Einfach mal treffen und den Krieg und die Flucht ein bisschen auf Abstand halten: Beim ukrainischen Abend im Geschwister-Scholl-Haus in Hann. Münden wurden Kontakte geknüpft und gepflegt, in entspannter Runde gespeist - und die Kinder konnten sich beim Mitmach-Zirkus des Mündener Kneipp-Vereins austoben. Das Angebot war eine Initiative aus dem Willkommenstreff Ukraine - und viele, viele Gäste kamen. Mehr: Auf "Ganzen Beitrag anzeigen" klicken.
Marienkäfer, Blumen und Smileys tummeln sich auf der Landkarte der Russischen Föderation. Jeder Sticker markiert eine verlassene Heimat: Die Gäste beim ukrainischen Abend im Geschwister-Scholl-Haus (GSH) in Hann. Münden kennzeichnen mit den Symbolen, woher sie gekommen sind.
Zu Grill-Buffet und kalten Getränken hatte ein Team um Anna Perevertailo zu dem Treffen von Gastfamilien und ukrainischen Flüchtlingen in den Innenhof des GSH eingeladen. Einfach mal zusammenkommen, einander kennenlernen, ohne über Anträge, Formalitäten und Probleme zu sprechen, war die Intention, skizzierten es Martina Görtler, Geschäftsführerin des Stadtjugendrings, und Elke Steden, Leiterin Kinder- und Jugendbüro, Stadt Hann. Münden. Und das wurde gern angenommen, die Sitzplätze reichten kaum aus.
Um die zahlreichen bürokratischen Hürden und Fragen des Alltags geht es immer mittwochs beim Willkommenstreff Ukraine im GSH (16 bis 18 Uhr). Anna Perevertailo, die schon seit einigen Jahren hier lebt, agiert dabei als Dolmetscherin. Martina Görtler, Elke Steden, Flüchtlingsberaterin Ute Krach (Diakonie Kichenkreis Münden) und ehrenamtliche Helfer*Innen stehen den Ukrainer*Innen und ihren Gastfamilien für Fragen zur Verfügung. Und davon gibt es jede Menge, berichtet Krach, denn, einmal angekommen, gibt es immer wieder neue Anträge, die gestellt, neue Schritte, die unternommen werden müssen.
Immer mit von der Partie mittwochs ist auch Marco Hepe, 2. Vorsitzender des Vereins Rock for Tolerance (RfT). Das Team von Rock for Tolerance sammelt seit dem Beginn des Krieges in der Ukraine Spenden, um den Menschen dort und den Flüchtlingen hier zu helfen, und hat aus diesen Spenden den ukrainischen Abend finanziert.
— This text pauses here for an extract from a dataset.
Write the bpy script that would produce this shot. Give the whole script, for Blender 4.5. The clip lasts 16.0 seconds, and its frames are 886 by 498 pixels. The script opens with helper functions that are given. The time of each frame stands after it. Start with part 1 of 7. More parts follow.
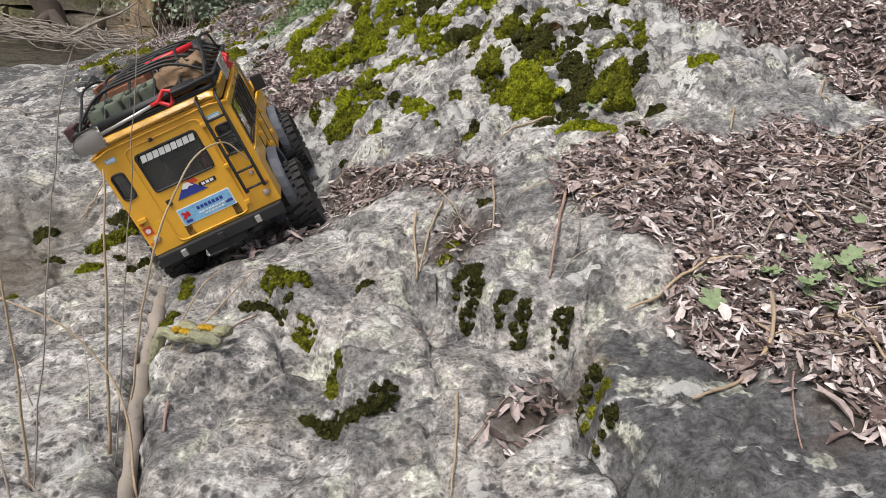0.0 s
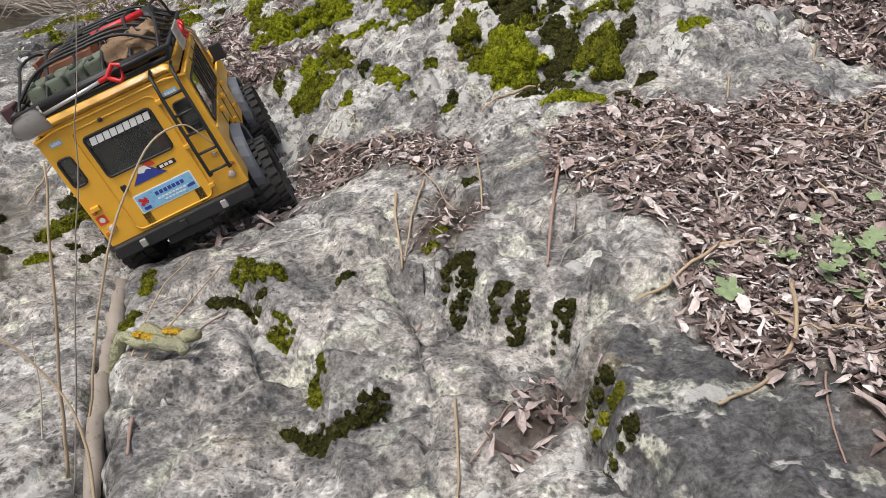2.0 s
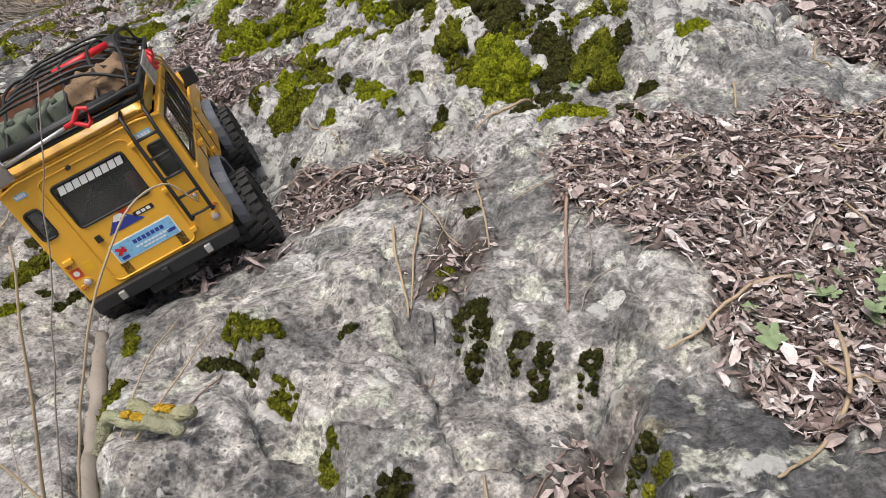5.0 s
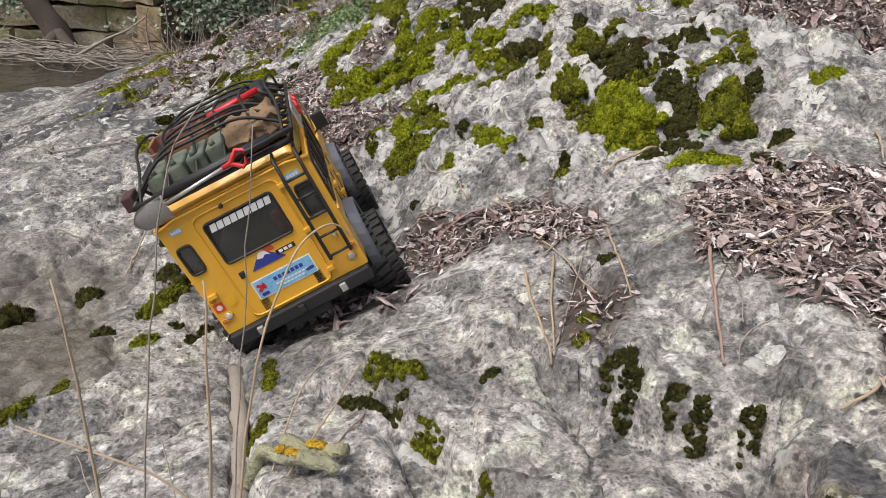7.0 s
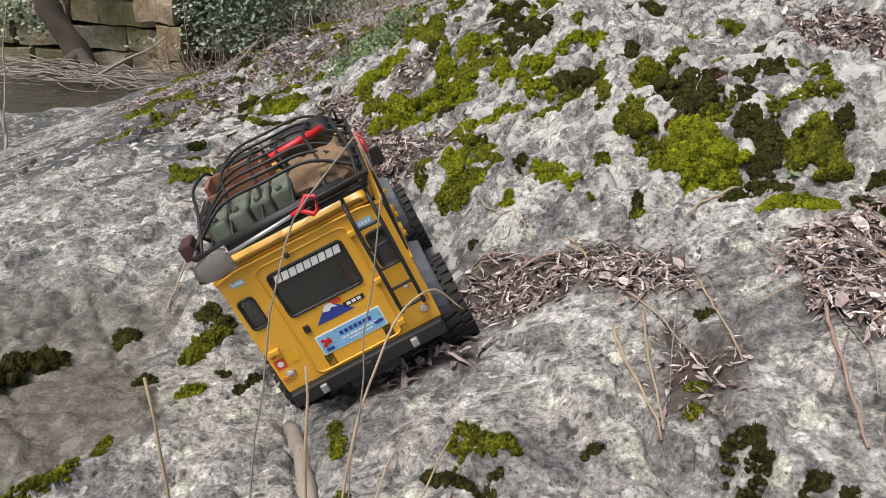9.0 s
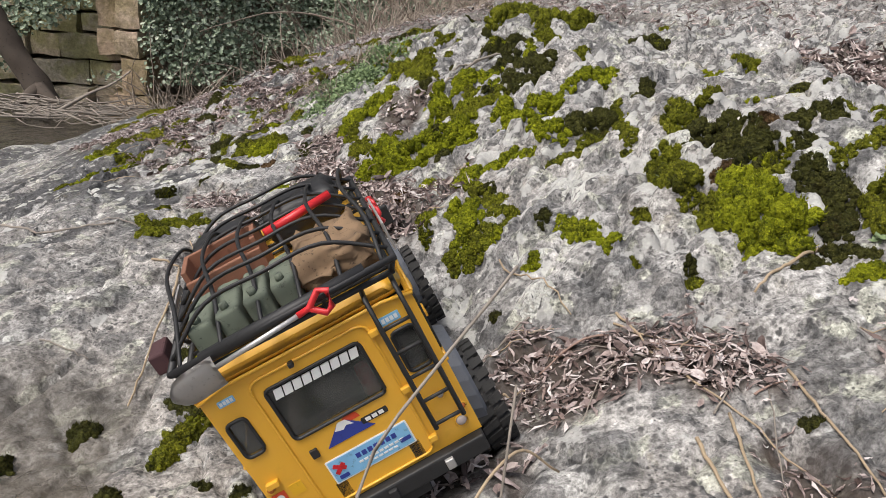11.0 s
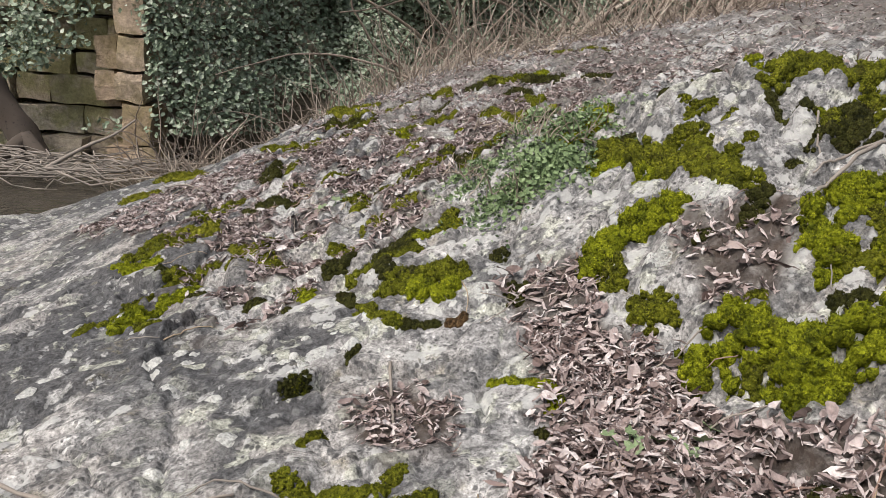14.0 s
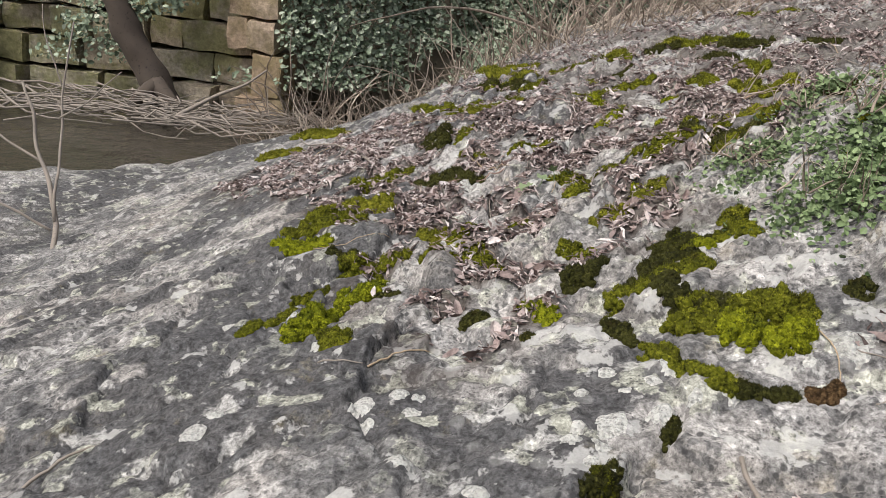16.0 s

Der Impuls, einen solchen Abend zu veranstalten, kam aus einer Gastfamilie. Die Ukrainer*Innen wurden in die Gestaltung einbezogen. Für die Kinder hatte derweil der Mündener Kneipp-Verein ein tolles Angebot organisiert: Vorsitzender Karsten Rohlfs hatte das Training des Mitmach-Zirkus´ kurzerhand in den Saal des GSH verlegt, sämtliche Gerätschaften dafür mitgebracht und bot allen Kindern an, sich selbst als kleine Artisten zu versuchen. Das ließen die sich nicht zweimal sagen.
Sofija Bahanova ließ Bilder sprechen: Sie hat eine Fotowand mit Informationen aus der Ukraine gestaltet. Der Fluss Dnepjr stellt sich dort vor und die über 700 Jahre alte Stadt Tscherkassy. Traditionelle Stickkunst hatte Anna Perevertailo zu der kleinen Ausstellung beigesteuert, und Olha Pershyna brachte handgemachte Puppen mit: Diese, erklärte sie, hätten in der Ukraine eine lange Tradition. Sie werden aus Stoffen gebunden und geknotet und sind mit duftenden Kräutern gefüllt. Olha Pershyna ist von Beruf Psychologin. Sie setze diese Art des Puppenmachens auch als Therapie ein. Es helfe, zu den eigenen Wurzeln zu finden, sagt sie. Sie ist im März in Deutschland angekommen und betreut hier bereits ihrerseits ukrainische Frauen. Sie seien in Deutschland sehr gut aufgenommen worden und fühlen sich wohl hier, antworten die Frauen auf die Frage, wie es ihnen geht. Über die Umstände, die sie zur Flucht gezwungen haben, oder über Ängste um die Menschen, die nicht fliehen konnten, sprechen sie nicht an diesem Abend. Es geht locker und fröhlich zu, wenn auch viele voneinander wissen, welche Schicksalsschläge die Familien gerade zu verkraften haben. Der Krieg muss an diesem Abend einmal Abstand halten.